[Problem description]:
Quote the whole listing word for word. Do not include the pictures.

[Data block]:
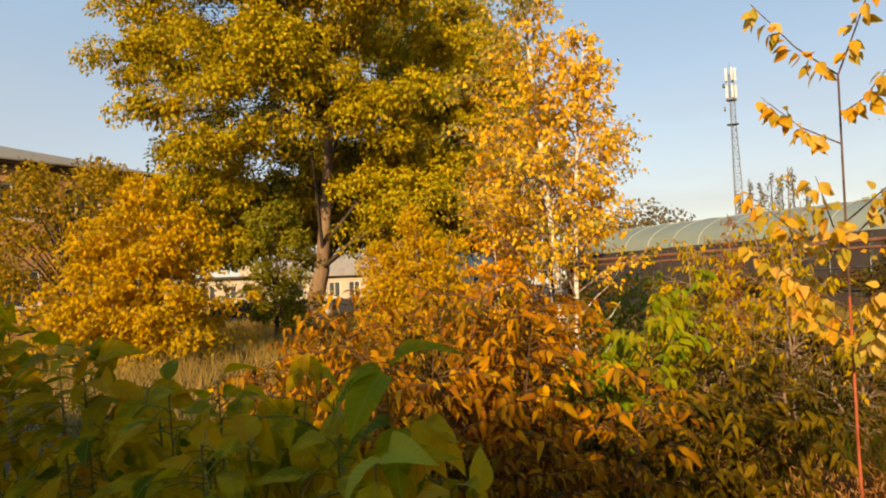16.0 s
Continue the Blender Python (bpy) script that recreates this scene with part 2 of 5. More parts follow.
WALNUT_LIME = leaf_material("walnut_lime_leaf", [(0.14, 0.243, 0.0103), (0.212, 0.303, 0.0103), (0.406, 0.364, 0.0137), (0.115, 0.212, 0.0103), (0.459, 0.364, 0.0171), (0.265, 0.303, 0.0137)], per="object", veins=True, spots=0.03, rough=0.5, through_light=0.45)
SAPLING_LEAF = leaf_material("sapling_leaf", [(0.777, 0.439, 0.0357), (0.861, 0.543, 0.107), (0.819, 0.416, 0.0357), (0.525, 0.416, 0.0536), (0.882, 0.624, 0.214), (0.735, 0.335, 0.0357), (0.378, 0.358, 0.0536)], per="object", veins=True, spots=0.03, rough=0.5, through_light=0.4)
SAPLING_TIP = leaf_material("sapling_tip_leaf", [(0.18, 0.22, 0.03), (0.34, 0.32, 0.04), (0.62, 0.42, 0.05)], per="object", veins=True, rough=0.5, through_light=0.4)
STEM_RED = solid_material("red_brown_bark", [(0.195, 0.0455, 0.024), (0.45, 0.104, 0.048), (0.63, 0.182, 0.084)], 14, 0.55)
STEM_BROWN = solid_material("brown_stem", [(0.05, 0.03, 0.015), (0.10, 0.055, 0.025), (0.16, 0.09, 0.04)], 14, 0.7)
STEM_GREEN = solid_material("green_brown_stem", [(0.106, 0.0758, 0.0095), (0.169, 0.132, 0.0143), (0.253, 0.152, 0.0238)], 14, 0.6)
BARK_DARK = solid_material("dark_bark", [(0.035, 0.026, 0.02), (0.08, 0.06, 0.045), (0.14, 0.11, 0.085)], 3, 0.9, bump=0.6, stretch=(1, 1, 0.25), fine=18)
BARK_PALE = solid_material("pale_poplar_bark", [(0.128, 0.0828, 0.0525), (0.27, 0.18, 0.115), (0.39, 0.281, 0.196)], 1.5, 0.9, bump=0.6, stretch=(1, 1, 0.25), fine=12)
TWIG_GREY = solid_material("grey_brown_twig", [(0.05, 0.03, 0.025), (0.12, 0.07, 0.05), (0.20, 0.13, 0.10)], 14, 0.6)
WHITEWASH = solid_material("whitewash", [(0.5, 0.46, 0.4), (0.72, 0.68, 0.6), (0.8, 0.76, 0.7)], 3, 0.9, fine=14)


# ---------------------------------------------------------------- mesh tools
def fast_mesh(name, verts, faces):
    """Mesh from arrays: verts (n, 3), faces (m, k)."""
    me = bpy.data.meshes.new(name)
    verts = np.asarray(verts, np.float32)
    faces = np.asarray(faces, np.int32)
    k = faces.shape[1]
    me.vertices.add(len(verts))
    me.vertices.foreach_set("co", verts.ravel())
    me.loops.add(faces.size)
    me.loops.foreach_set("vertex_index", faces.ravel())
    me.polygons.add(len(faces))
    me.polygons.foreach_set("loop_start", np.arange(0, faces.size, k, dtype=np.int32))
    me.update(calc_edges=True)
    me.validate()
    return me


def thing(name, place, label, category, group="", kind=""):
    ob = new(name)
    ob.empty_display_size = 0.2
    ob.location = place
    return tagged(ob, label, category, group, kind)


def mesh_part(name, me, material, parent, label="", smooth=False):
    if not me.materials:
        me.materials.append(material)
    if smooth:
        me.polygons.foreach_set("use_smooth", [True] * len(me.polygons))
    ob = new(name, me)
    ob.parent = parent
    if label:
        ob["label"] = label
    return ob


def part(name, bm, material, parent, label="", smooth=False):
    me = bpy.data.meshes.new(name)
    bm.to_mesh(me)
    bm.free()
    return mesh_part(name, me, material, parent, label, smooth)


def box(bm, lo, hi, bevel=0.0):
    lo, hi = Vector(lo), Vector(hi)
    m = Matrix.Translation((lo + hi) / 2) @ Matrix.Diagonal((*(hi - lo), 1))
    made = bmesh.ops.create_cube(bm, size=1.0, matrix=m)
    if bevel:
        es = list({e for v in made["verts"] for e in v.link_edges})
        bmesh.ops.bevel(bm, geom=es, offset=bevel, segments=1, affect="EDGES")
    return bm


class Tubes:
    """Gathers tapered limbs into one mesh."""

    def __init__(self):
        self.v, self.f = [], []

    def add(self, pts, radii, sides=5):
        pts = np.asarray(pts, float)
        n = len(pts)
        tang = np.gradient(pts, axis=0)
        tang /= np.linalg.norm(tang, axis=1)[:, None] + 1e-9
        ref = np.array([0.0, 0.0, 1.0]) if abs(tang[0][2]) < 0.8 else np.array([1.0, 0.0, 0.0])
        a = np.cross(tang, ref)
        a /= np.linalg.norm(a, axis=1)[:, None] + 1e-9
        b = np.cross(tang, a)
        start = len(self.v)
        ang = np.arange(sides) * 2 * np.pi / sides
        for k in range(n):
            ring = pts[k] + radii[k] * (np.cos(ang)[:, None] * a[k] + np.sin(ang)[:, None] * b[k])
            self.v.extend(ring.tolist())
        for k in range(n - 1):
            for s in range(sides):
                i, j = start + k * sides + s, start + k * sides + (s + 1) % sides
                self.f.append((i, j, j + sides, i + sides))

    def mesh(self, name):
        return fast_mesh(name, self.v, self.f)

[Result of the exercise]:
16.0 s
Continue the Blender Python (bpy) script that recreates this scene with part 2 of 5. More parts follow.
WALNUT_LIME = leaf_material("walnut_lime_leaf", [(0.14, 0.243, 0.0103), (0.212, 0.303, 0.0103), (0.406, 0.364, 0.0137), (0.115, 0.212, 0.0103), (0.459, 0.364, 0.0171), (0.265, 0.303, 0.0137)], per="object", veins=True, spots=0.03, rough=0.5, through_light=0.45)
SAPLING_LEAF = leaf_material("sapling_leaf", [(0.777, 0.439, 0.0357), (0.861, 0.543, 0.107), (0.819, 0.416, 0.0357), (0.525, 0.416, 0.0536), (0.882, 0.624, 0.214), (0.735, 0.335, 0.0357), (0.378, 0.358, 0.0536)], per="object", veins=True, spots=0.03, rough=0.5, through_light=0.4)
SAPLING_TIP = leaf_material("sapling_tip_leaf", [(0.18, 0.22, 0.03), (0.34, 0.32, 0.04), (0.62, 0.42, 0.05)], per="object", veins=True, rough=0.5, through_light=0.4)
STEM_RED = solid_material("red_brown_bark", [(0.195, 0.0455, 0.024), (0.45, 0.104, 0.048), (0.63, 0.182, 0.084)], 14, 0.55)
STEM_BROWN = solid_material("brown_stem", [(0.05, 0.03, 0.015), (0.10, 0.055, 0.025), (0.16, 0.09, 0.04)], 14, 0.7)
STEM_GREEN = solid_material("green_brown_stem", [(0.106, 0.0758, 0.0095), (0.169, 0.132, 0.0143), (0.253, 0.152, 0.0238)], 14, 0.6)
BARK_DARK = solid_material("dark_bark", [(0.035, 0.026, 0.02), (0.08, 0.06, 0.045), (0.14, 0.11, 0.085)], 3, 0.9, bump=0.6, stretch=(1, 1, 0.25), fine=18)
BARK_PALE = solid_material("pale_poplar_bark", [(0.128, 0.0828, 0.0525), (0.27, 0.18, 0.115), (0.39, 0.281, 0.196)], 1.5, 0.9, bump=0.6, stretch=(1, 1, 0.25), fine=12)
TWIG_GREY = solid_material("grey_brown_twig", [(0.05, 0.03, 0.025), (0.12, 0.07, 0.05), (0.20, 0.13, 0.10)], 14, 0.6)
WHITEWASH = solid_material("whitewash", [(0.5, 0.46, 0.4), (0.72, 0.68, 0.6), (0.8, 0.76, 0.7)], 3, 0.9, fine=14)


# ---------------------------------------------------------------- mesh tools
def fast_mesh(name, verts, faces):
    """Mesh from arrays: verts (n, 3), faces (m, k)."""
    me = bpy.data.meshes.new(name)
    verts = np.asarray(verts, np.float32)
    faces = np.asarray(faces, np.int32)
    k = faces.shape[1]
    me.vertices.add(len(verts))
    me.vertices.foreach_set("co", verts.ravel())
    me.loops.add(faces.size)
    me.loops.foreach_set("vertex_index", faces.ravel())
    me.polygons.add(len(faces))
    me.polygons.foreach_set("loop_start", np.arange(0, faces.size, k, dtype=np.int32))
    me.update(calc_edges=True)
    me.validate()
    return me


def thing(name, place, label, category, group="", kind=""):
    ob = new(name)
    ob.empty_display_size = 0.2
    ob.location = place
    return tagged(ob, label, category, group, kind)


def mesh_part(name, me, material, parent, label="", smooth=False):
    if not me.materials:
        me.materials.append(material)
    if smooth:
        me.polygons.foreach_set("use_smooth", [True] * len(me.polygons))
    ob = new(name, me)
    ob.parent = parent
    if label:
        ob["label"] = label
    return ob


def part(name, bm, material, parent, label="", smooth=False):
    me = bpy.data.meshes.new(name)
    bm.to_mesh(me)
    bm.free()
    return mesh_part(name, me, material, parent, label, smooth)


def box(bm, lo, hi, bevel=0.0):
    lo, hi = Vector(lo), Vector(hi)
    m = Matrix.Translation((lo + hi) / 2) @ Matrix.Diagonal((*(hi - lo), 1))
    made = bmesh.ops.create_cube(bm, size=1.0, matrix=m)
    if bevel:
        es = list({e for v in made["verts"] for e in v.link_edges})
        bmesh.ops.bevel(bm, geom=es, offset=bevel, segments=1, affect="EDGES")
    return bm


class Tubes:
    """Gathers tapered limbs into one mesh."""

    def __init__(self):
        self.v, self.f = [], []

    def add(self, pts, radii, sides=5):
        pts = np.asarray(pts, float)
        n = len(pts)
        tang = np.gradient(pts, axis=0)
        tang /= np.linalg.norm(tang, axis=1)[:, None] + 1e-9
        ref = np.array([0.0, 0.0, 1.0]) if abs(tang[0][2]) < 0.8 else np.array([1.0, 0.0, 0.0])
        a = np.cross(tang, ref)
        a /= np.linalg.norm(a, axis=1)[:, None] + 1e-9
        b = np.cross(tang, a)
        start = len(self.v)
        ang = np.arange(sides) * 2 * np.pi / sides
        for k in range(n):
            ring = pts[k] + radii[k] * (np.cos(ang)[:, None] * a[k] + np.sin(ang)[:, None] * b[k])
            self.v.extend(ring.tolist())
        for k in range(n - 1):
            for s in range(sides):
                i, j = start + k * sides + s, start + k * sides + (s + 1) % sides
                self.f.append((i, j, j + sides, i + sides))

    def mesh(self, name):
        return fast_mesh(name, self.v, self.f)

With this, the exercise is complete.